I passed by Agostino’s shop every day on my way to class. If the impressive, enormous comedy and tragedy masks weren’t enough to catch one’s eye, then for certain the whimsical display of miniature characters accompanied by two curious yorkie puppies drew you in. I knew from the moment I came across those enticing masks I had to photograph this man and his art.
I mustered up the courage one day and walked in to ask if I could photograph him. It was as if I had access to the wardrobe to Narnia and had entered a new, magical world. Agostino kindly allowed me to join him in his shop while I captured his artistic process. I told him I was learning the language and wished to only speak in Italian. He patiently listened and repeated his answers, despite his ability to fluently speak English. There is something peaceful and reverent about watching Agostino work. His patient heart flows into his patient fingers and he creates with a calm rhythm. I left his shop feeling inspired and full of life.

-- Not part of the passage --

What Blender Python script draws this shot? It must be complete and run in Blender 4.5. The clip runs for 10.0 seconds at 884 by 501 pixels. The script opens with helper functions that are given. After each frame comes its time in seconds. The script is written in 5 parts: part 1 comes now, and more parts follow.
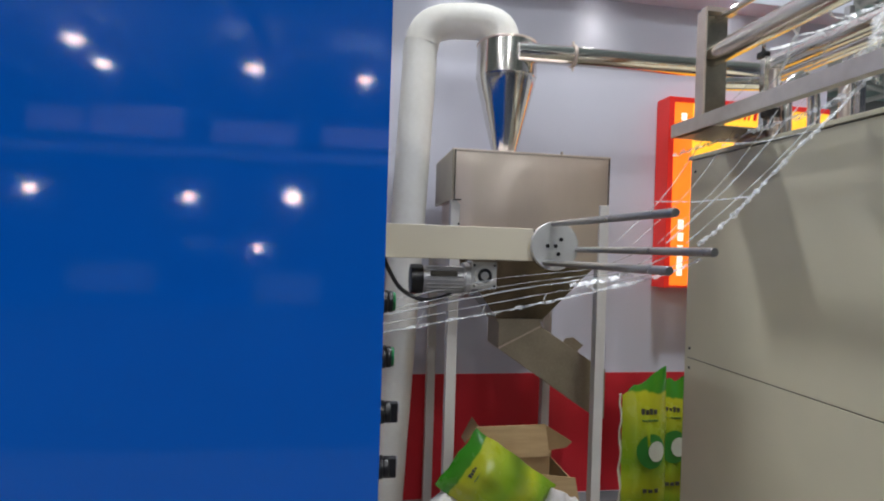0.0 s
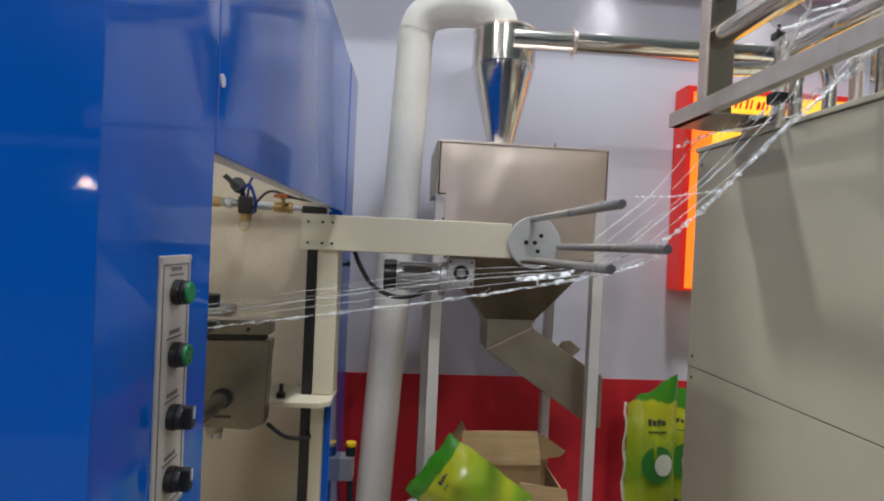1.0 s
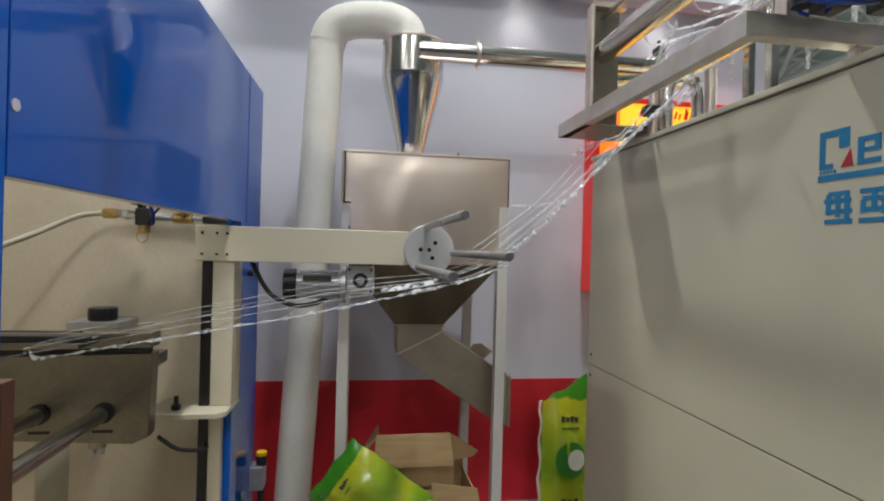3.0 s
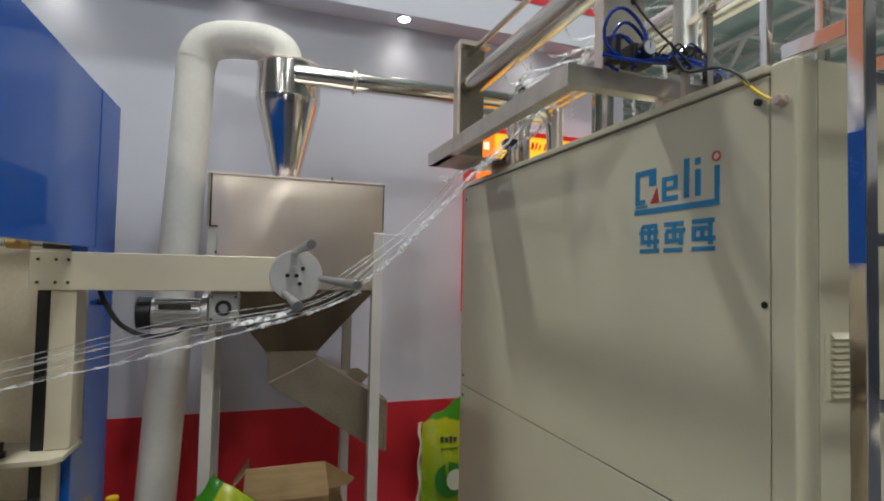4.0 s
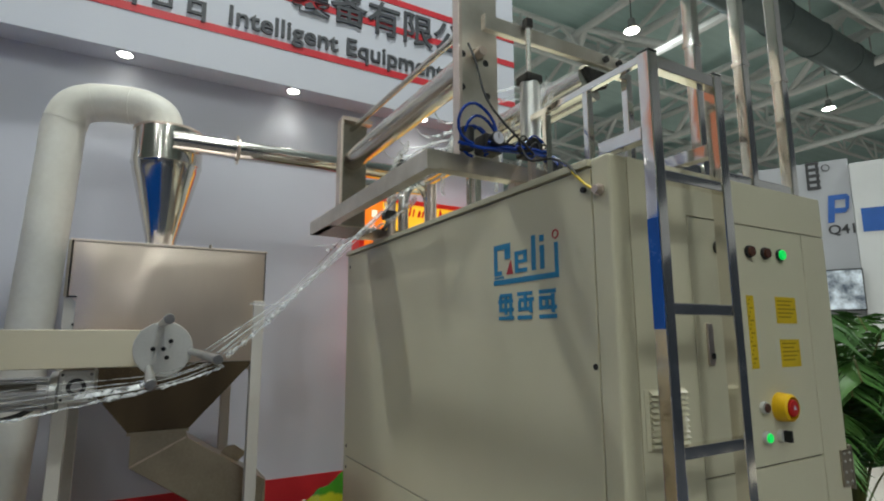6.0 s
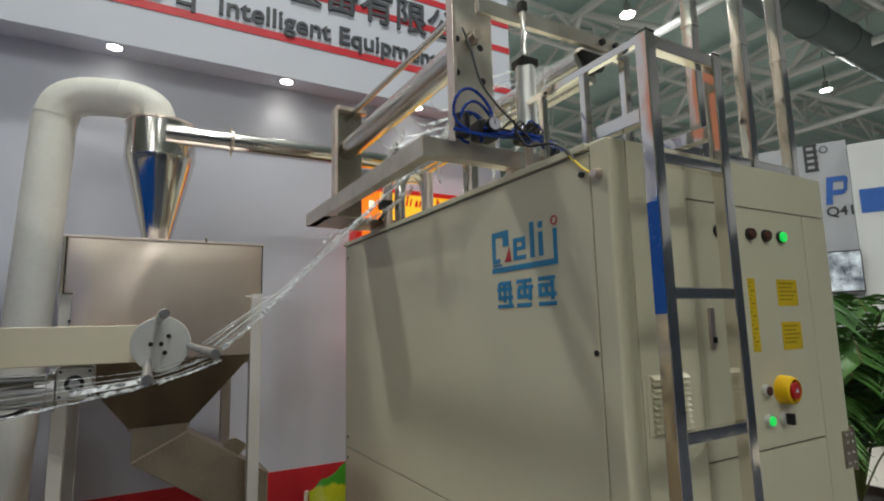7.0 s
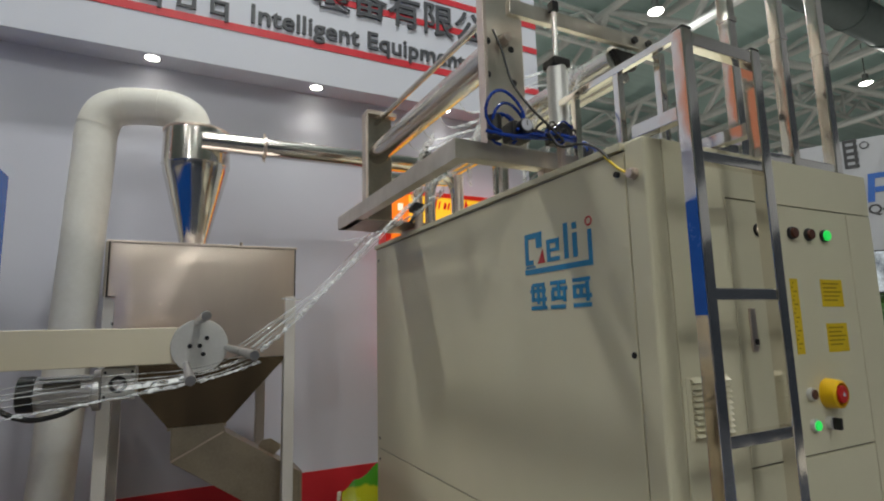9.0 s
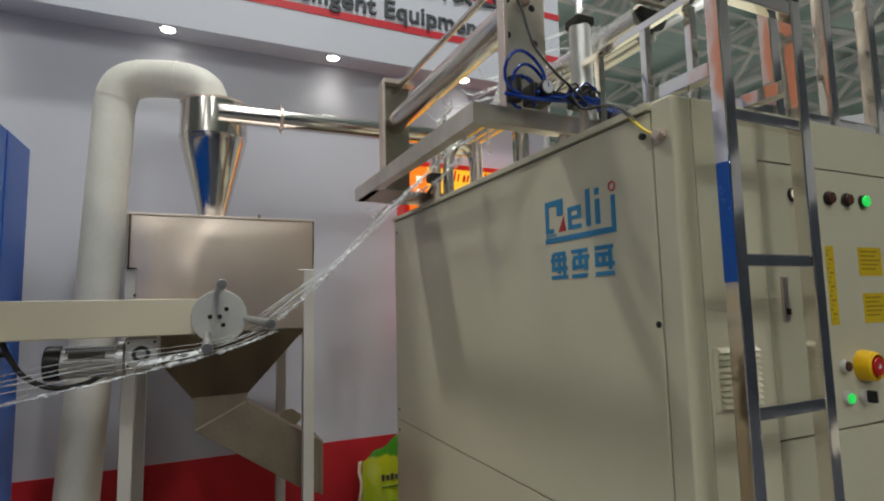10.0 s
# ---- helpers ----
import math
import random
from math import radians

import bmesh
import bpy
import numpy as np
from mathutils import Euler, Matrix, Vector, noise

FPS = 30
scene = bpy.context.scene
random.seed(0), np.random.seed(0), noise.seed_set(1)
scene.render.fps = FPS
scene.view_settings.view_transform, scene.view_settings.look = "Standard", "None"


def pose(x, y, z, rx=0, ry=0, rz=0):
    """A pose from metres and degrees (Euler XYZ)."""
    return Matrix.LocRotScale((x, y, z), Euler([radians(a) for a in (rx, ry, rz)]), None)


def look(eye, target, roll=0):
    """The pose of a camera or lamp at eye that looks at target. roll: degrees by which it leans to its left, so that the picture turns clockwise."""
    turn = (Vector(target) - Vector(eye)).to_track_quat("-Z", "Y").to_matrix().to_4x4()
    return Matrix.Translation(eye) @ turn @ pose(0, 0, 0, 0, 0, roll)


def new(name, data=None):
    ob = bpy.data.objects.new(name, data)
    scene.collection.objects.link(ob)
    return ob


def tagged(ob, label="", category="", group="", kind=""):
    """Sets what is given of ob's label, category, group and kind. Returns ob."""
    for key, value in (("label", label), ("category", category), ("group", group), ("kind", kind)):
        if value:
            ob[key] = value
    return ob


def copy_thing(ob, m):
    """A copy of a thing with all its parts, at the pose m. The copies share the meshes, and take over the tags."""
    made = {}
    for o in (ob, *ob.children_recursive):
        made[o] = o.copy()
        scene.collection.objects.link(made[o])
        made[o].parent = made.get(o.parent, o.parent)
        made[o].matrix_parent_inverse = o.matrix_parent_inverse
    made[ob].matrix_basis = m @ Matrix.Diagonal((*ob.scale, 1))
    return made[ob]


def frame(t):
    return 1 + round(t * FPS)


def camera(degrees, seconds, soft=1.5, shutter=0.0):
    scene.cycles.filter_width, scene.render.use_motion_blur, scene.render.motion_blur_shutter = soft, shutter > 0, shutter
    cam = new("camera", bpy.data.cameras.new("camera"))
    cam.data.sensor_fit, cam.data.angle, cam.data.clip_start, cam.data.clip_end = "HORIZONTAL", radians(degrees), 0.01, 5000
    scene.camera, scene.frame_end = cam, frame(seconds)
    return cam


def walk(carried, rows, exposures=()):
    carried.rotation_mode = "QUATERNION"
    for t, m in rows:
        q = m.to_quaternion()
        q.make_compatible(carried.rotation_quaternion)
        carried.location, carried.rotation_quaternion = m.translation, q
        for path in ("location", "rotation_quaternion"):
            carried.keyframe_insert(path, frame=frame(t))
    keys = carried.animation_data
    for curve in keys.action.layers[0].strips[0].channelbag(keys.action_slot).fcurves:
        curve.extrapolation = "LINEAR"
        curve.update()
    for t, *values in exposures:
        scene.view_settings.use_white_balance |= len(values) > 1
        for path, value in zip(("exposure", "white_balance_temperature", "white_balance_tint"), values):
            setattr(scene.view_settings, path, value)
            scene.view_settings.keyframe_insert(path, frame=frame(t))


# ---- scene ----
cam = camera(79.0, 10.0, soft=2.0)
METRES, EYE, TILT, LEAN, TURN = 0.95, 1.55, 0.0, 0.0, -9.8
ROWS = [
    (0.0, 0.0052, 0.0009, 0.0, 0.135, -0.39, -1.78),
    (0.5, 0.1058, 0.1096, -0.0061, 0.43, -0.01, -2.63),
    (1.0, 0.2899, 0.1136, -0.0042, 5.13, -0.68, -2.62),
    (1.5, 0.436, 0.0833, -0.0027, 10.9, -2.03, -0.86),
    (2.0, 0.4489, 0.0893, 0.0044, 7.92, -1.36, -0.64),
    (3.5, 0.6084, 0.0551, 0.0304, -3.65, 0.79, -1.84),
    (4.0, 0.6676, 0.0332, 0.0434, -9.52, 2.29, -1.23),
    (4.5, 0.7114, 0.0013, 0.0522, -13.38, 4.29, -0.68),
    (5.0, 0.7215, -0.0361, 0.0573, -16.32, 6.68, -0.72),
    (5.5, 0.7308, -0.0595, 0.0631, -19.2, 9.42, -0.66),
    (7.0, 0.7473, -0.0406, 0.0623, -19.84, 7.89, 1.32),
    (7.5, 0.7418, -0.0337, 0.0618, -19.05, 7.82, 1.52),
    (8.0, 0.7358, -0.0329, 0.0596, -18.57, 7.92, 1.52),
    (8.5, 0.7264, -0.0384, 0.0625, -17.37, 8.04, 1.46),
    (9.0, 0.7285, -0.0386, 0.0618, -17.0, 8.19, 1.37),
    (9.5, 0.7326, -0.0254, 0.0588, -16.9, 8.24, 1.27),
    (10.0, 0.7443, -0.0061, 0.0447, -14.86, 5.71, 1.28),
]
# the film camera darkens and warms its picture a little on the way
EXPOSURES = [(0.0, 0.21, 6450, 9), (2.0, 0.29, 6650, 9), (3.5, 0.05, 6800, 5), (4.5, -0.1, 6850, 3), (5.5, -0.19, 6700, -2), (7.0, -0.22, 6950, 2), (10.0, -0.23, 7000, 4)]
walk(cam, [(t, pose(0, 0, EYE, TILT, LEAN, TURN) @ pose(METRES * x, METRES * y, METRES * z, 90 + pitch, roll, yaw)) for t, x, y, z, yaw, pitch, roll in ROWS], EXPOSURES)

# ---- light ----
world = bpy.data.worlds.new("hall_air")
world.use_nodes = True
world.node_tree.nodes["Background"].inputs[0].default_value = (0.55, 0.6, 0.66, 1)
world.node_tree.nodes["Background"].inputs[1].default_value = 0.3
scene.world = world
LAMP_POWER = 330.0
SPOT_POWER = 3.7
LAMP_Z = 9.0
# The last spot is unseen, added for bounce light from behind the camera.
LAMP_SPOTS = [(x, y) for x in (-8.0, 1.4, 10.8, 20.2) for y in (-6.7, 0.7, 8.1) if (x, y) not in ((-8.0, 0.7), (1.4, -6.7), (10.8, -6.7), (20.2, -6.7))] + [(-0.9, 4.4), (-8.0, -14.1)]
# Unseen fill lamps off the grid, added to brighten wall and duct softly.
FILL_SPOTS = {(-3.0, -5.0): 0.25, (0.2, -8.4): 0.5, (-1.4, -11.5): 0.25, (1.4, -6.7): 0.5}
FAR_SPOTS = [(-11.9, -20.7), (-12.3, -23.6), (-5.8, -22.9), (-1.1, -23.7), (8.3, -23.0), (8.3, -31.0)]
for lx, ly in [*LAMP_SPOTS, *FILL_SPOTS]:
    data = bpy.data.lights.new("hall_lamp_light", "AREA")
    data.shape, data.size, data.energy, data.color = "DISK", 0.5, LAMP_POWER * FILL_SPOTS.get((lx, ly), 1.0), (0.94, 0.96, 1.0)
    new("hall_lamp_light", data).matrix_basis = look((lx, ly, LAMP_Z - 0.06), (lx, ly, 0))
# The two leftmost downlights are unseen, added to brighten the left wall.
SPOT_X = (-3.045, -2.15, -1.255, -0.36, 0.535, 1.43, 2.325)
for lx in SPOT_X:
    data = bpy.data.lights.new("downlight_light", "SPOT")
    data.energy, data.spot_size, data.spot_blend, data.shadow_soft_size, data.color = SPOT_POWER, radians(115), 0.9, 0.04, (1.0, 0.97, 0.92)
    new("downlight_light", data).matrix_basis = look((lx, 2.985, 3.085), (lx, 2.985, 0))


# ---- materials ----
def material(name, a, b=None, rough=0.5, metal=0.0, scale=6.0, bump=0.0, grain=120.0, stretch=(1, 1, 1), spread=0.08, coat=0.0, emit=0.0, island=False, trans=0.0, ior=1.45, alpha=1.0, dist=0.004):
    """Two colours mixed by a large and a small noise, roughness that varies, and a fine bump."""
    m = bpy.data.materials.new(name)
    m.use_nodes = True
    n, l = m.node_tree.nodes, m.node_tree.links
    p = n["Principled BSDF"]
    b = b or tuple(c * 0.86 for c in a)
    co = n.new("ShaderNodeTexCoord")
    mp = n.new("ShaderNodeMapping")
    mp.inputs["Scale"].default_value = stretch
    l.new(co.outputs["Object"], mp.inputs[0])
    big, fine = n.new("ShaderNodeTexNoise"), n.new("ShaderNodeTexNoise")
    for t, s, d in ((big, scale, 4.0), (fine, grain, 3.0)):
        t.inputs["Scale"].default_value, t.inputs["Detail"].default_value = s, d
        l.new(mp.outputs[0], t.inputs["Vector"])
    mid = n.new("ShaderNodeMath")
    mid.operation = "MULTIPLY_ADD"
    mid.inputs[1].default_value, mid.inputs[2].default_value = 0.35, -0.17
    l.new(fine.outputs[0], mid.inputs[0])
    add = n.new("ShaderNodeMath")
    l.new(big.outputs[0], add.inputs[0]), l.new(mid.outputs[0], add.inputs[1])
    ramp = n.new("ShaderNodeValToRGB")
    ramp.color_ramp.elements[0].position, ramp.color_ramp.elements[1].position = 0.3, 0.7
    ramp.color_ramp.elements[0].color, ramp.color_ramp.elements[1].color = (*b, 1), (*a, 1)
    l.new(add.outputs[0], ramp.inputs[0])
    l.new(ramp.outputs[0], p.inputs["Base Color"])
    r = n.new("ShaderNodeMapRange")
    r.inputs["To Min"].default_value, r.inputs["To Max"].default_value = max(0.02, rough - spread), min(1, rough + spread)
    l.new(add.outputs[0], r.inputs[0])
    l.new(r.outputs[0], p.inputs["Roughness"])
    p.inputs["Metallic"].default_value = metal
    p.inputs["IOR"].default_value = ior
    if coat:
        p.inputs["Coat Weight"].default_value, p.inputs["Coat Roughness"].default_value = coat, 0.05
    if trans:
        p.inputs["Transmission Weight"].default_value = trans
    if alpha < 1:
        p.inputs["Alpha"].default_value = alpha
    if emit:
        l.new(ramp.outputs[0], p.inputs["Emission Color"])
        p.inputs["Emission Strength"].default_value = emit
    if bump:
        bp = n.new("ShaderNodeBump")
        bp.inputs["Strength"].default_value, bp.inputs["Distance"].default_value = bump, dist
        l.new(fine.outputs[0], bp.inputs["Height"])
        l.new(bp.outputs[0], p.inputs["Normal"])
    return m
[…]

Agostino is a genuine, kind man with a heart for aspiring artists. I learned he had quite the artist’s journey himself and had studied at multiple pristine academies within Italy, and was taught under knowledgable masters and professors. He fell in love with the city of Firenze (as we all do) and opened his own workshop in 1979. Since his time as a mask artisan he has “created a range of groundbreaking mask” that have gained popularity and inspired local artisans in Florence. Now his daughter, Alice, helps him run his business and continue the art form. Agostino continues to create masterpieces and he will always “seek continuous evolution” and push the boundaries of the art of mask making.
I hope you enjoy my visual interpretation of the whimsical world of Agostino Dessì.